Ok, the register part is over, adding a level of indirection: let’s set up a device. Most of the time, devices can be represented as a group of registers or other devices, as simple as that:
struct Mixer {
NCO nco;
MixerInput mixer_input;
// ...
};
Developers should implement common setup methods, as well as access methods for a fine-tuning:
NCO& GetNCO() {
return nco;
}
Going further up the abstraction pyramid we create a channel, consisting of devices:
struct Channel{
Mixer mixer;
Normalizer normalizer;
Downsampler downsampler;
PackUnit pack_unit;
};
And, finally, the whole DDC as an array of channels and some control registers:
struct DDC {
std::array<Channel, number_of_channels> channels;
struct ControlRegisters {
// ...
} control_registers;
};
This whole thing is called hardware abstraction layer (HAL).
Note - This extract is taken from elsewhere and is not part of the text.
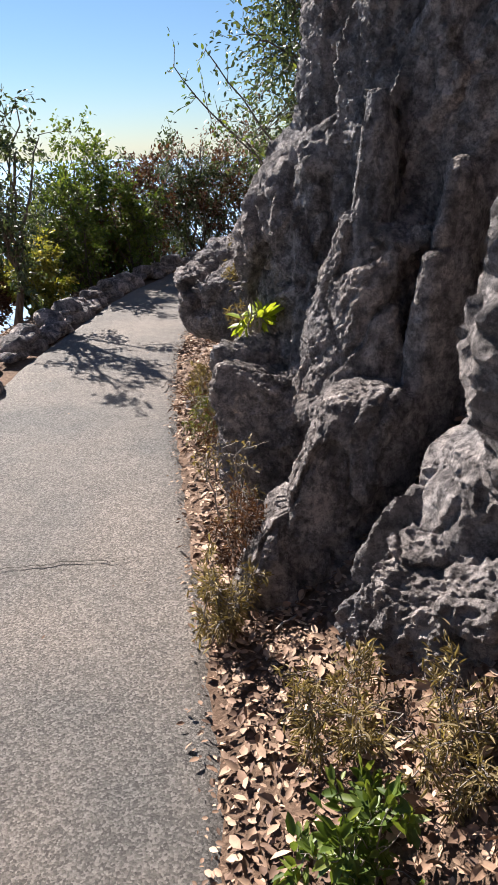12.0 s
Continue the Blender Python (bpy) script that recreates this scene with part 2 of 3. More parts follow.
def relief(p, seed, broken=1.0, flute=1.0, rough=1.0):
    """How far weathered limestone stands proud or hollow at the rows of p: breaks, cracks, upright flutes, pits and grit."""
    q = p * (1, 1, 0.55) + 0.11 * np.stack([fbm(p * 2.2, 3, seed + 20 + k) for k in range(3)], 1)
    w, s1 = worley(q * 1.7 + seed, seed)
    w2, s2 = worley(q * 4.9 + seed, seed + 9)
    d = 0.06 * fbm(q * 1.1, 2, seed) + broken * (0.15 * s1 + 0.05 * s2)
    d -= broken * (0.03 * (1 - smooth(0.0, 0.07, w[:, 1] - w[:, 0])) + 0.012 * (1 - smooth(0.0, 0.10, w2[:, 1] - w2[:, 0])))
    d += flute * 0.035 * fbm(q * (4.5, 4.5, 2.6), 4, seed + 3, True)
    return d + rough * (0.034 * fbm(p * (11, 11, 8), 4, seed + 5, True) + 0.024 * fbm(p * 26, 3, seed + 7, True))


def crag(seed, level, centre, planes, sharp=16.0, craggy=1.0, broken=1.0, flute=1.0, rough=1.0, creases=()):
    """One mass of stone bounded by broken faces. planes: (outward normal, a point on the face); creases: (point, normal, depth, width) of clefts."""
    v, f = sphere(level)
    v = v + 0.62 * np.array((-0.76, -0.58, 0.28))
    v = v / np.linalg.norm(v, axis=1)[:, None]
    c = np.array(centre, float)
    total, out = np.zeros(len(v)), np.zeros((len(v), 3))
    for n, at in planes:
        n = np.array(n, float) / np.linalg.norm(n)
        near = np.maximum(v @ n / max((np.array(at, float) - c) @ n, 0.05), 0) ** sharp
        total += near
        out += near[:, None] * n
    p = c + v * (total ** (-1 / sharp))[:, None]
    out /= np.linalg.norm(out, axis=1)[:, None] + 1e-9
    d = relief(p, seed, broken, flute, rough) * craggy
    for at, n, deep, wide in creases:
        n = np.array(n, float) / np.linalg.norm(n)
        off = (p - np.array(at, float)) @ n + 0.07 * fbm(p * 2.6, 4, seed + 31)
        along = smooth(-0.5, 0.1, fbm(p * 0.9 + 7, 2, seed + 33))
        d -= deep * along * np.exp(-(off / wide) ** 2)
    return p + out * d[:, None], f


def rock(name, lumps, mat, label, category="rock", group=""):
    """One outcrop or boulder; where it has several masses, each is a part."""
    made = []
    for spec in lumps:
        me = mesh_from(name, *(crag if "planes" in spec else lump)(**spec), mat)
        me.set_sharp_from_angle(angle=radians(42))
        made.append(me)
    if len(made) == 1:
        return tagged(new(name, made[0]), label, category, group)
    root = tagged(new(name), label, category, group)
    for me in made:
        part("rock_mass", me, root)
    return root


# leaf outline: six points round a bent blade
BLADE = np.array([(0, 0, 0), (0.22, 0.30, 0.05), (0.20, 0.68, 0.03), (0, 1, -0.10), (-0.20, 0.68, 0.03), (-0.22, 0.30, 0.05)])
FOLD = [(0, 1, 2, 3), (0, 3, 4, 5)]


def leaves_mesh(name, at, ahead, up, size, mat, width=1.0, curl=1.0):
    """Many leaves in one mesh: rows of places, pointing directions, face directions and lengths."""
    n = len(at)
    ahead = ahead / np.linalg.norm(ahead, axis=1)[:, None]
    side = np.cross(ahead, up)
    side /= np.linalg.norm(side, axis=1)[:, None] + 1e-9
    upn = np.cross(side, ahead)
    b = BLADE * (width, 1, curl)
    v = at[:, None] + size[:, None, None] * (b[None, :, 0:1] * side[:, None] + b[None, :, 1:2] * ahead[:, None] + b[None, :, 2:3] * upn[:, None])
    f = (np.arange(n) * 6)[:, None, None] + np.array(FOLD)[None]
    return mesh_from(name, v.reshape(-1, 3), f.reshape(-1, 4), mat, True)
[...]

It provides the programmatic interface for the developer to interact with the hardware. The greatest thing about HAL is that you can substitute real hardware with the PC-model. This is a big deal to talk about in another article. Shortly, the advantages of models are:
- Models allow developers to write programs without the actual hardware. This situation occurs during the development of the processor or the board.
- Model development enhances the understanding of the hardware developers are working with.
- With models, you can debug in post-mortem mode. Collect command dump or some information and run your model with that data.
In this article, I tried to convince you that the hardware-oriented code can be written in a good way and with no pain for future maintainers.